Task: Exactly repeat the material, dropping only the pictures.

Dataset excerpt:
————

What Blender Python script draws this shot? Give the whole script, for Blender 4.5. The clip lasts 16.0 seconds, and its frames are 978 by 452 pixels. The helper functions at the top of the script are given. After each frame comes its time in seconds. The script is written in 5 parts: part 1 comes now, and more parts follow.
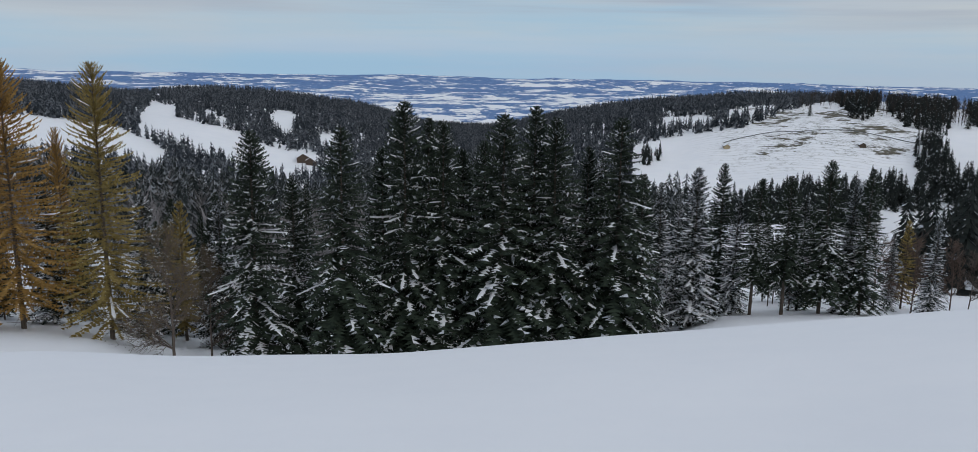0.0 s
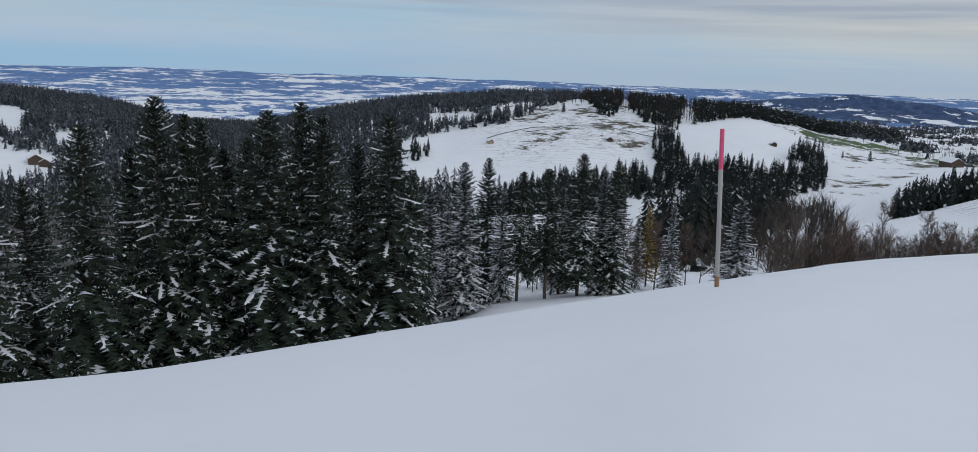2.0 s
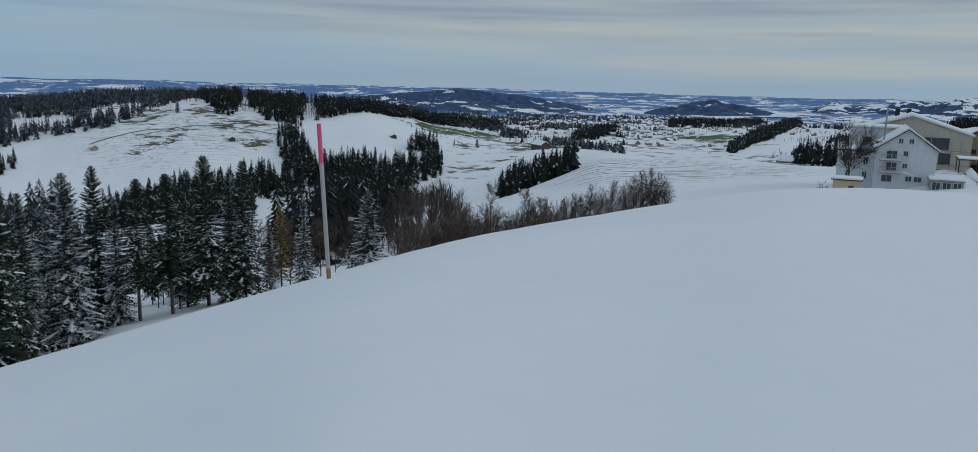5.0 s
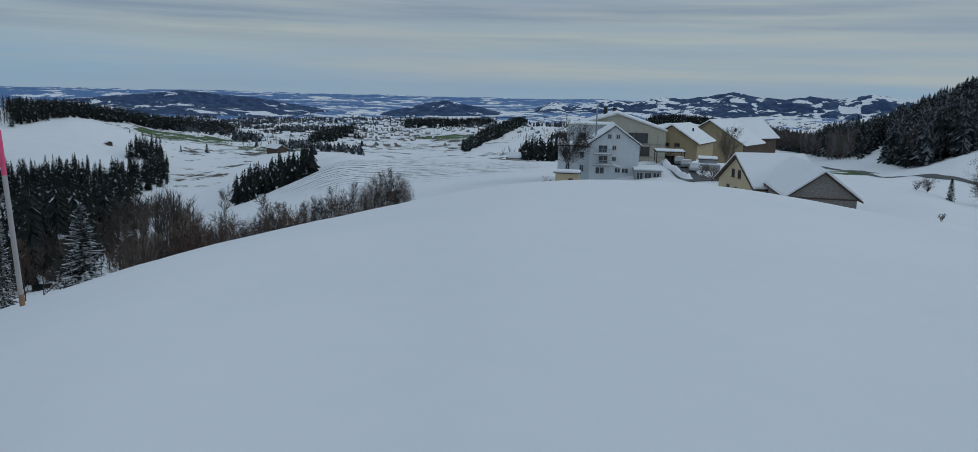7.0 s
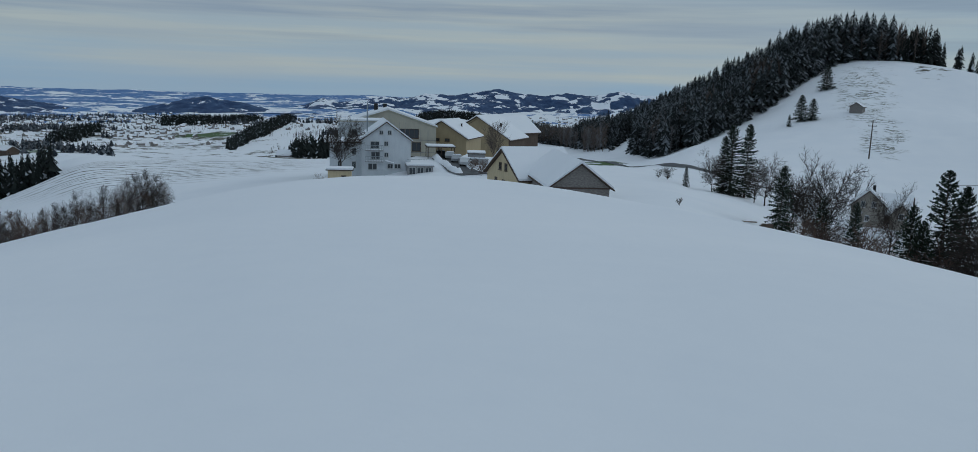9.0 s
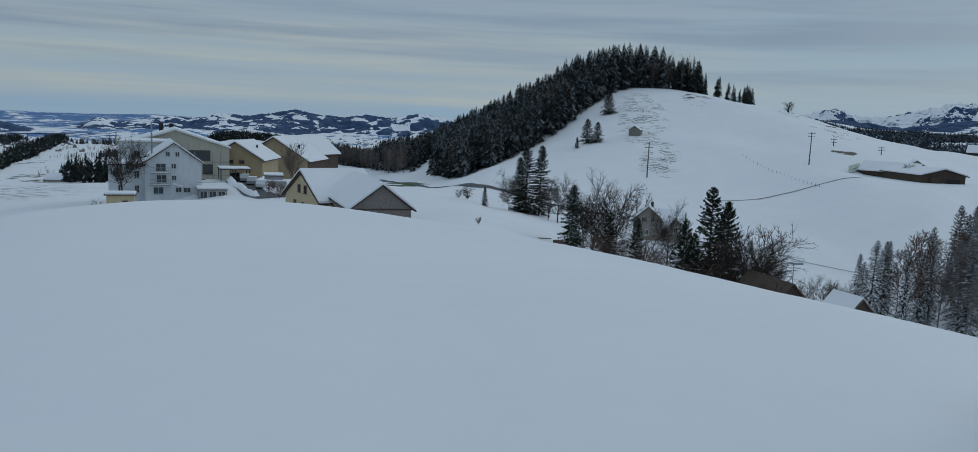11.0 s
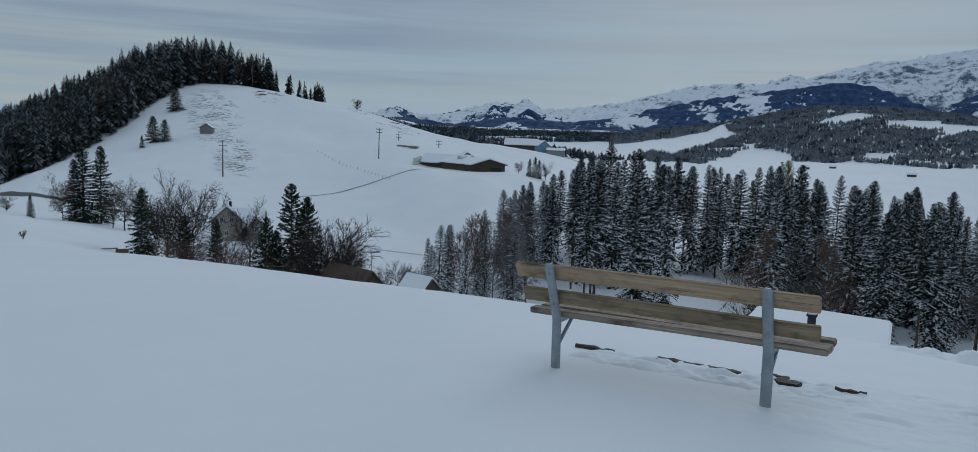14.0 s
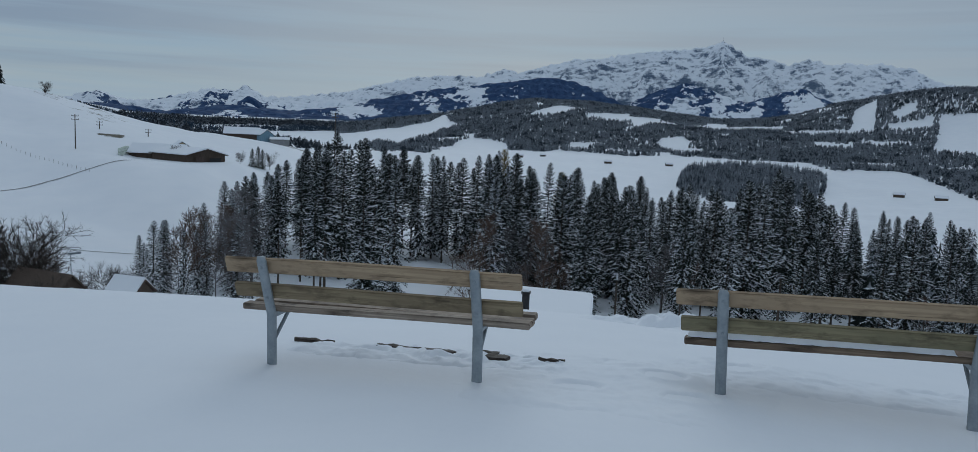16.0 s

————

Reply:
What Blender Python script draws this shot? Give the whole script, for Blender 4.5. The clip lasts 16.0 seconds, and its frames are 978 by 452 pixels. The helper functions at the top of the script are given. After each frame comes its time in seconds. The script is written in 5 parts: part 1 comes now, and more parts follow.
0.0 s
2.0 s
5.0 s
7.0 s
9.0 s
11.0 s
14.0 s
16.0 s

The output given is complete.